A controversial finale saw Scotland denied a last minute try as France held on for a comeback victory at Scottish Gas Murrayfield 

A late try from wing Louis Bielle-Biarrey – a try scorer on his debut here last summer – turned the game in the hosts’ favour, but Scotland thought they had won the game with the clock into the red, only for the officials to decide the ball was held up after a lengthy discussion between referee Nic Berry and TMO Brian MacNeice. 

Scotland had led throughout thanks to Ben White’s early try, finished after a lovely move that involved the whole Scottish backline, and the boot of Finn Russell, but they were never able to shake Les Bleus, kept in the game by a first-half try from Gael Fickou and the boot of Thomas Ramos. 

Here’s five things we learned from a gripping encounter.  

1. Winning the breakdown battle key 

From Gregor Townsend’s team selection on Thursday, it was clear the breakdown would be an area of focus for Scotland. Their back-row triumvirate were shown up in the jackalling department by Tommy Reffell in Cardiff a week ago, but the return of Rory Darge ensured that feat would not be repeated here.  

France pose a different challenge, with Charles Ollivon less of a breakdown expert. Darge won Scotland an excellent early penalty, and when France attacked just inside the second quarter, Scotland put huge pressure on almost every ruck. Conversely, when Scotland failed to resource a ruck on their own ball, as was the case before Fickou’s try on the half-hour, France took full advantage.  

The loss of captain Gregory Alldritt early in the second half was a hammer blow to the visitors. He won two turnovers and made more carries (5) than any of his team-mates.  

2. Disruptive set-piece stopped France

Having started so well in Cardiff – with Richie Gray tormentor in chief of the Welsh lineout, his departure released some of the pressure on the hosts. With Gray’s championship now at an end, there was talk in some quarters that Scotland may struggle to impose themselves at the set-piece. Not the case.  

Grant Gilchrist and Scott Cummings put huge pressure on the French throw, with three stolen or disrupted. Such disruption helped prevent France building any momentum or getting into their attacking rhythm.  

Such was Scotland’s disruption, Fabien Galthie made changes early in the second half, introducing Julien Marchand at hooker for Peato Mauvaka. Wales had more success after a change of hooker, and the introduction of the experienced Toulouse man helped shore up the lineout and allowed France to close the game out.  

3. Back-row balance key but Jack Dempsey must play 

These are the games the Glasgow number eight is made for. Scotland have searched for a ready-made route one carrier in the pack and Gregor Townsend must now throw his lot in with Dempsey, who put in another abrasive performance.  
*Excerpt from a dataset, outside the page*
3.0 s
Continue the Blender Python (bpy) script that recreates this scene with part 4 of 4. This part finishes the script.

At the very top level, Matt Fagerson might be better suited to the blindside where he gets through so much work, but doesn’t quite have the power that Dempsey brings. Alongside returning co-captain Darge, the trio were excellent in the first half before Fagerson departed injured.  
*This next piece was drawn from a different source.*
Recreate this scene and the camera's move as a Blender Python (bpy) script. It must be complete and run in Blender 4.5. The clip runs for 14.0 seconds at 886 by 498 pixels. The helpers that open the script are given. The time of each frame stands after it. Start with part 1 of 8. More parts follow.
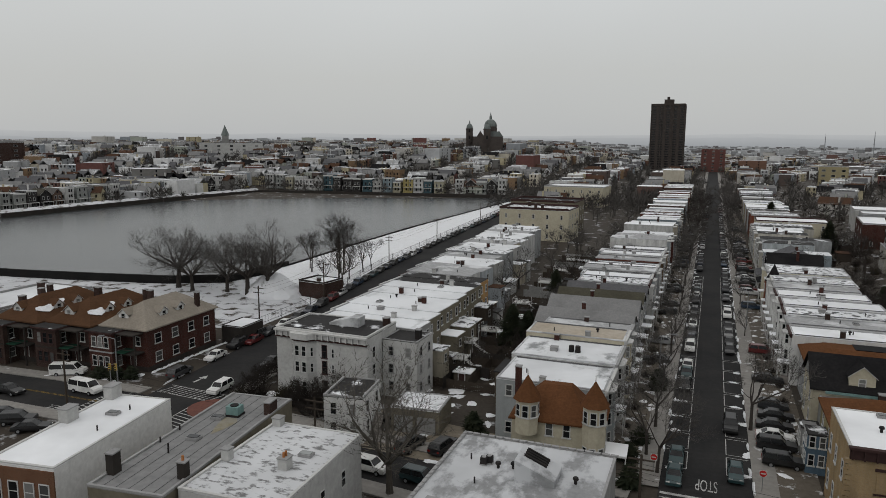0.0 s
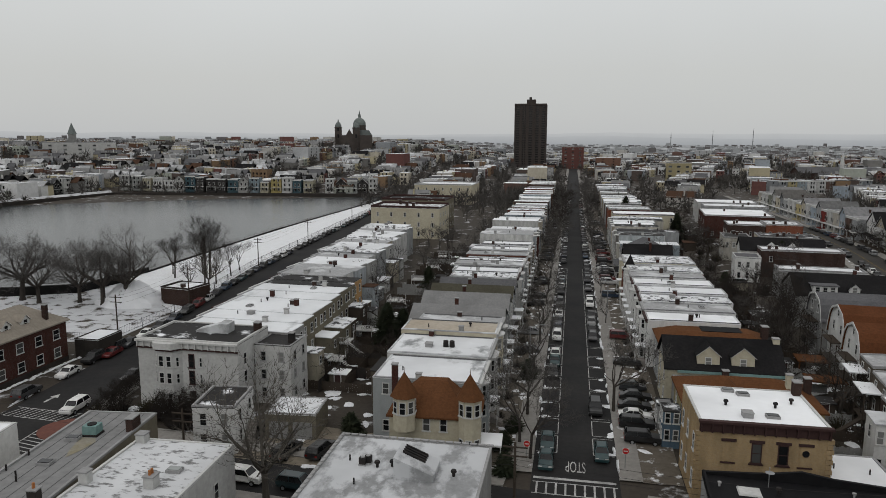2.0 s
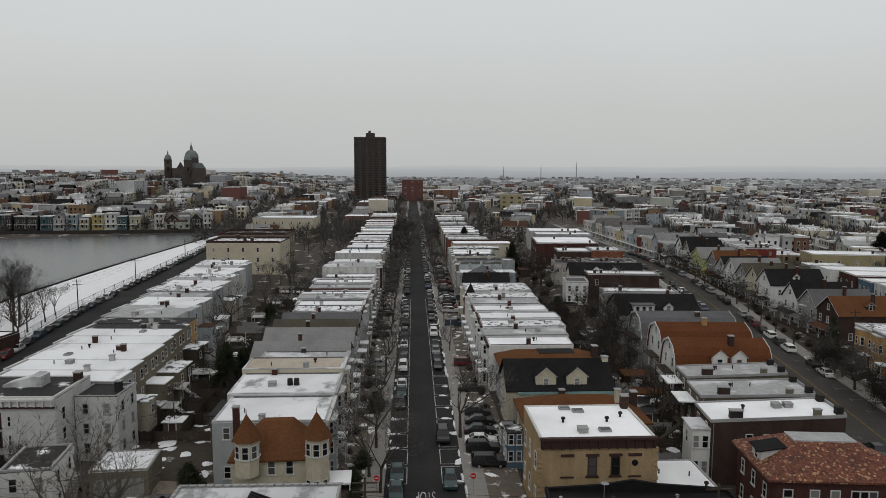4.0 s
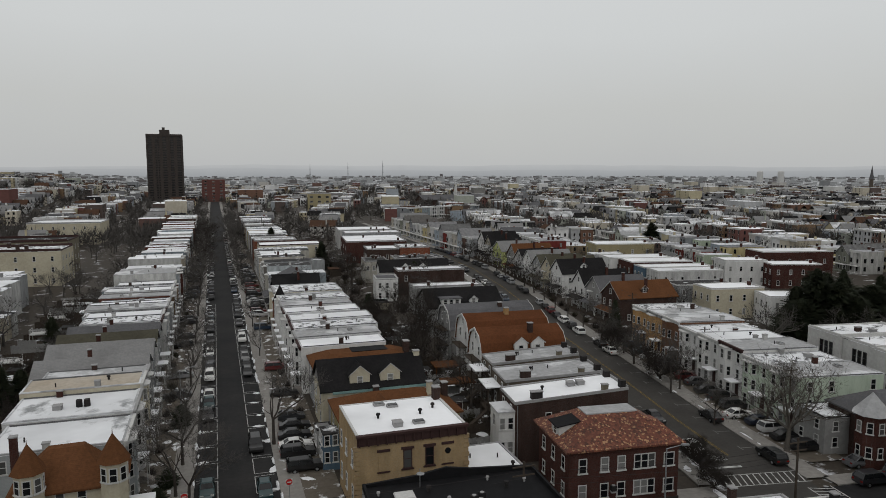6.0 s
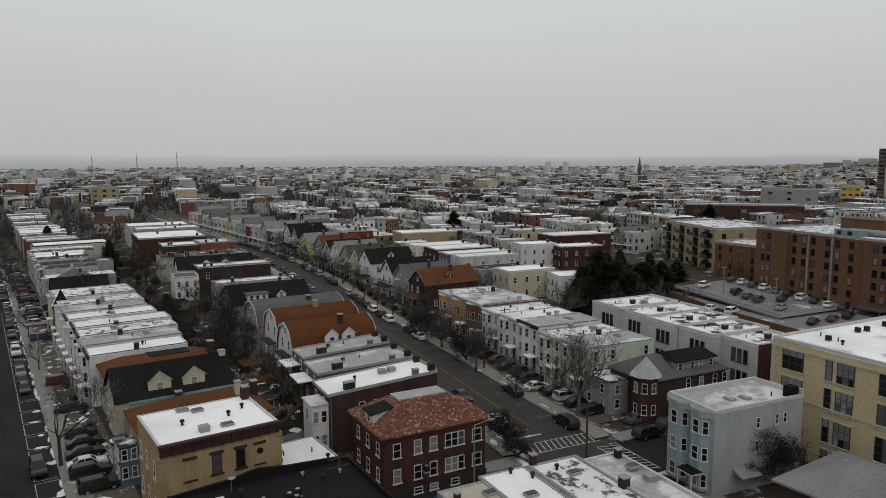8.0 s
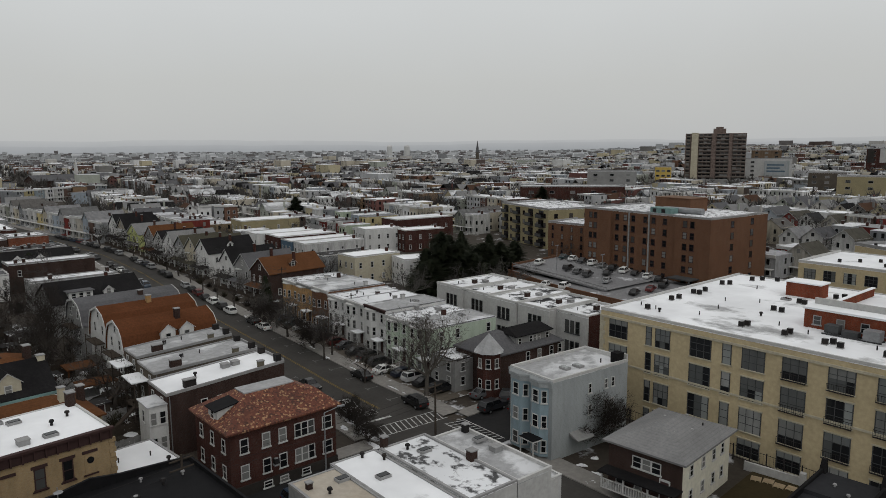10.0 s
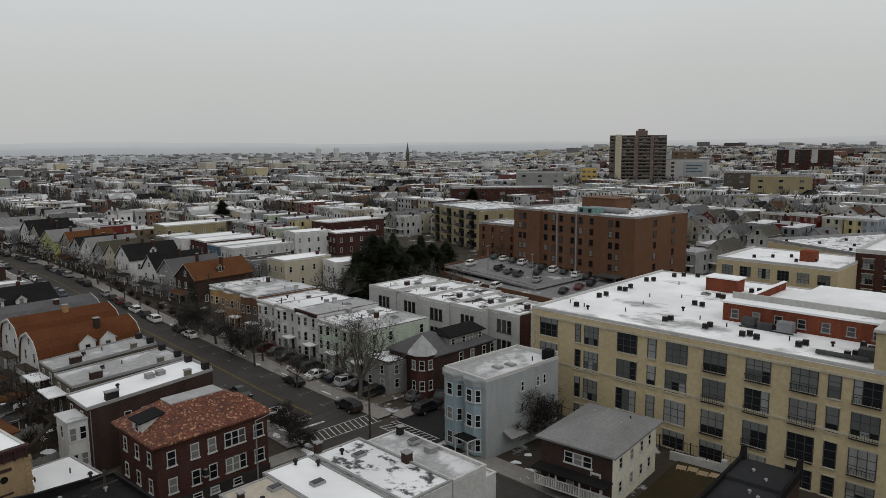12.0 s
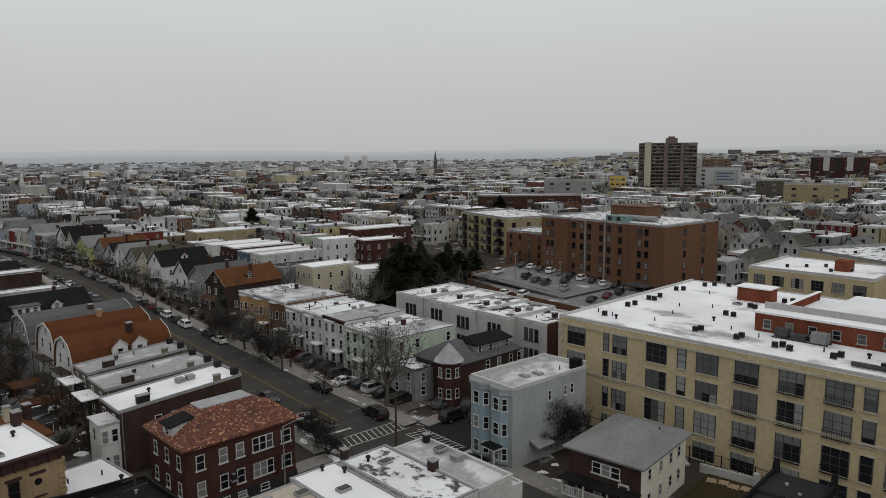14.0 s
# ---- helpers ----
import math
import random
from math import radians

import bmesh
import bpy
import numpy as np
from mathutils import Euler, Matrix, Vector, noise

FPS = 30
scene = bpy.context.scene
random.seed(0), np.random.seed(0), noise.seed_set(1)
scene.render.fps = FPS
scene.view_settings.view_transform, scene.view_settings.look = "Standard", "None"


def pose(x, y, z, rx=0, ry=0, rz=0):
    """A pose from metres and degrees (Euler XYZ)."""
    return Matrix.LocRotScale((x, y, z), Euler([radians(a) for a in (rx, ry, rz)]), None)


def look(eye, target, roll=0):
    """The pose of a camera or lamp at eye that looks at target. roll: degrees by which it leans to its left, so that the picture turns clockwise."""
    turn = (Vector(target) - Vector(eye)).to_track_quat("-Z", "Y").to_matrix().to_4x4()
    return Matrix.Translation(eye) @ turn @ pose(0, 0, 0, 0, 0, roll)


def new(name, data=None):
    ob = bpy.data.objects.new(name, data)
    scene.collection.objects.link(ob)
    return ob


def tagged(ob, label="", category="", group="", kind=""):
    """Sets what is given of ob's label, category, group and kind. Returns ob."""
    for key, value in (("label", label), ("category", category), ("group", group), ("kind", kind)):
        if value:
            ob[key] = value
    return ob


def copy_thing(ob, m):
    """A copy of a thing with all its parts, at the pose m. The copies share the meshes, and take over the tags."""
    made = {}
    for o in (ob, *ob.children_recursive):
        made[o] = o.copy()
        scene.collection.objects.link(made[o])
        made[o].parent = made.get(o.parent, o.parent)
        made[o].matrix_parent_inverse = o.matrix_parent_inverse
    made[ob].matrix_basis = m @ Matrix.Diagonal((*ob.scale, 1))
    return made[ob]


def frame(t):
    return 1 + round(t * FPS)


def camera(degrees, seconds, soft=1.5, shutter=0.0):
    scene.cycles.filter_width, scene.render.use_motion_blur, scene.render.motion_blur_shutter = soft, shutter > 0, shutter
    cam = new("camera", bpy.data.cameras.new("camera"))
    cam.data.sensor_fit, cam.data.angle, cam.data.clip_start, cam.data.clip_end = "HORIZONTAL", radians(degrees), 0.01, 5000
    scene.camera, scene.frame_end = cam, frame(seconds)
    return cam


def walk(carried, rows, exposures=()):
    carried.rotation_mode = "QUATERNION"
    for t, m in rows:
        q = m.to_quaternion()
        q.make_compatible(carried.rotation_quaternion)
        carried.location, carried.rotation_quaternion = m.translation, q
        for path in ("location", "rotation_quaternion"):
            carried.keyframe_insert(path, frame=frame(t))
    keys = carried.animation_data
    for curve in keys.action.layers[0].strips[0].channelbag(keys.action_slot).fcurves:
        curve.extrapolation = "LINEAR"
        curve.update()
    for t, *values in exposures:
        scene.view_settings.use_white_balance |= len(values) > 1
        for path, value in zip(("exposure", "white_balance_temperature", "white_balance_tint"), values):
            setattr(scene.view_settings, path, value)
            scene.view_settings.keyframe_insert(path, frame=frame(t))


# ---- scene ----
# ---- camera: it hangs at one point and turns ----
EYE = (0.0, 0.0, 38.0)
cam = camera(64.6, 14.0, soft=0.75)
PATH = [  # seconds, yaw, pitch, roll
    (0.0, 21.03, -8.96, -0.27), (0.5, 18.25, -8.98, -0.22), (1.0, 16.43, -8.99, -0.22), (1.5, 13.55, -9.03, -0.23),
    (2.0, 10.51, -9.02, -0.22), (2.5, 7.33, -9.03, -0.24), (2.6, 6.73, -8.97, -0.25), (3.0, 4.16, -7.24, -0.24),
    (3.2, 2.99, -6.49, -0.22), (5.3, -12.56, -6.43, -0.10), (5.5, -14.11, -6.41, -0.04), (6.0, -17.98, -6.41, 0.02),
    (6.5, -21.92, -6.41, 0.03), (7.0, -25.85, -6.39, 0.07), (7.5, -29.77, -6.59, 0.12), (8.0, -33.74, -7.19, 0.2),
    (8.5, -37.6, -7.84, 0.28), (9.0, -41.4, -8.4, 0.31), (9.2, -42.94, -8.5, 0.33), (11.3, -48.6, -8.42, 0.25),
    (11.5, -49.26, -8.5, 0.28), (12.0, -52.17, -8.37, 0.42), (12.5, -52.89, -8.55, 0.42), (13.0, -52.71, -8.45, 0.44),
    (13.5, -51.35, -8.11, 0.48), (14.0, -49.93, -7.73, 0.44),
]
walk(cam, [(t, pose(*EYE, 90 + pitch, roll, yaw)) for t, yaw, pitch, roll in PATH], [(0.0, 0.0), (0.5, 0.1), (2.5, 0.1), (5.5, 0.0), (14.0, 0.0)])

# ---- overcast winter daylight ----
SUN_EL, SUN_AZ = 40, 200
world = bpy.data.worlds.new("overcast")
scene.world = world
world.use_nodes = True
wn, wl = world.node_tree.nodes, world.node_tree.links
wn.clear()
w_out, w_bg = wn.new("ShaderNodeOutputWorld"), wn.new("ShaderNodeBackground")
w_sky = wn.new("ShaderNodeTexSky")
w_sky.sky_type, w_sky.sun_disc = "NISHITA", False
w_sky.sun_elevation, w_sky.sun_rotation = radians(SUN_EL), radians(SUN_AZ)
w_co, w_sep, w_ramp, w_mix = wn.new("ShaderNodeTexCoord"), wn.new("ShaderNodeSeparateXYZ"), wn.new("ShaderNodeValToRGB"), wn.new("ShaderNodeMix")
w_noise = wn.new("ShaderNodeTexNoise")
w_noise.inputs["Scale"].default_value, w_noise.inputs["Detail"].default_value = 2.2, 4
w_add = wn.new("ShaderNodeMath")
w_add.operation, w_add.inputs[1].default_value = "MULTIPLY_ADD", 0.1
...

Andy Christie added impact off the bench too – tipified by the turnover he won within a minute of his introduction.  

Scotland have an embarrassment of back-row riches – Magnus Bradbury and Hamish Watson can’t even get in the wider squad – but when Dempsey is at his best, he should be Scotland’s number eight.  

4. Scotland the brave – or foolhardy? 

On three occasions in the first half, Scotland turned down a straightforward three points in favour of two scrums and a tap penalty. The pressure they exerted on France in that period led to Uini Atonio gong to the sin-bin, but Scotland must make more of those opportunities. A three-point lead at the break could have been made more comfortable if they’d opted for the kicking tee on at least one of those occasions.  

It’s refreshing to see Scotland play with such ambition – there was a time not so long ago where kicking penalties felt like the only way Scotland would score points on big Six Nations days. That period is long gone, but some pragmatism should be advised on days like this.  

Credit where credit’s due: There was a notable shift when Scotland won a penalty in front of the posts on the hour and Russell extended the lead to six.  

However, it never felt like a big enough margin against a French side off their best, but capable of magic moments, and so it proved when Bielle-Biarrey burst down the left wing to score. From there, Scotland had no option but to chase the game.  

5. Gregor Townsend never shirks big calls 

When news of Kyle Steyn’s withdrawal filtered through at Murrayfield about 90 minutes before kick-off, there were some eyebrows raised that it was Edinburgh’s 22-year-old Harry Paterson who would replace the Glasgow skipper.  

Not only did it mean a reshuffle to the team, with Kyle Rowe moving to the wing, but it meant a debut for Paterson after just a handful of professional matches. It would doubtless have been easier for Townsend to turn to either Rory Hutchinson, the man who played at 15 during the summer tour to Argentina in 2022, or shift Huw Jones from the midfield and promote Cameron Redpath from the bench.  

But Townsend stuck to his guns and backed Paterson, but the young man repaid that faith with a terrific display. Paterson played an integral part in White’s try, was solid under the high ball and showed a confidence to counter-attack that belied his inexperience.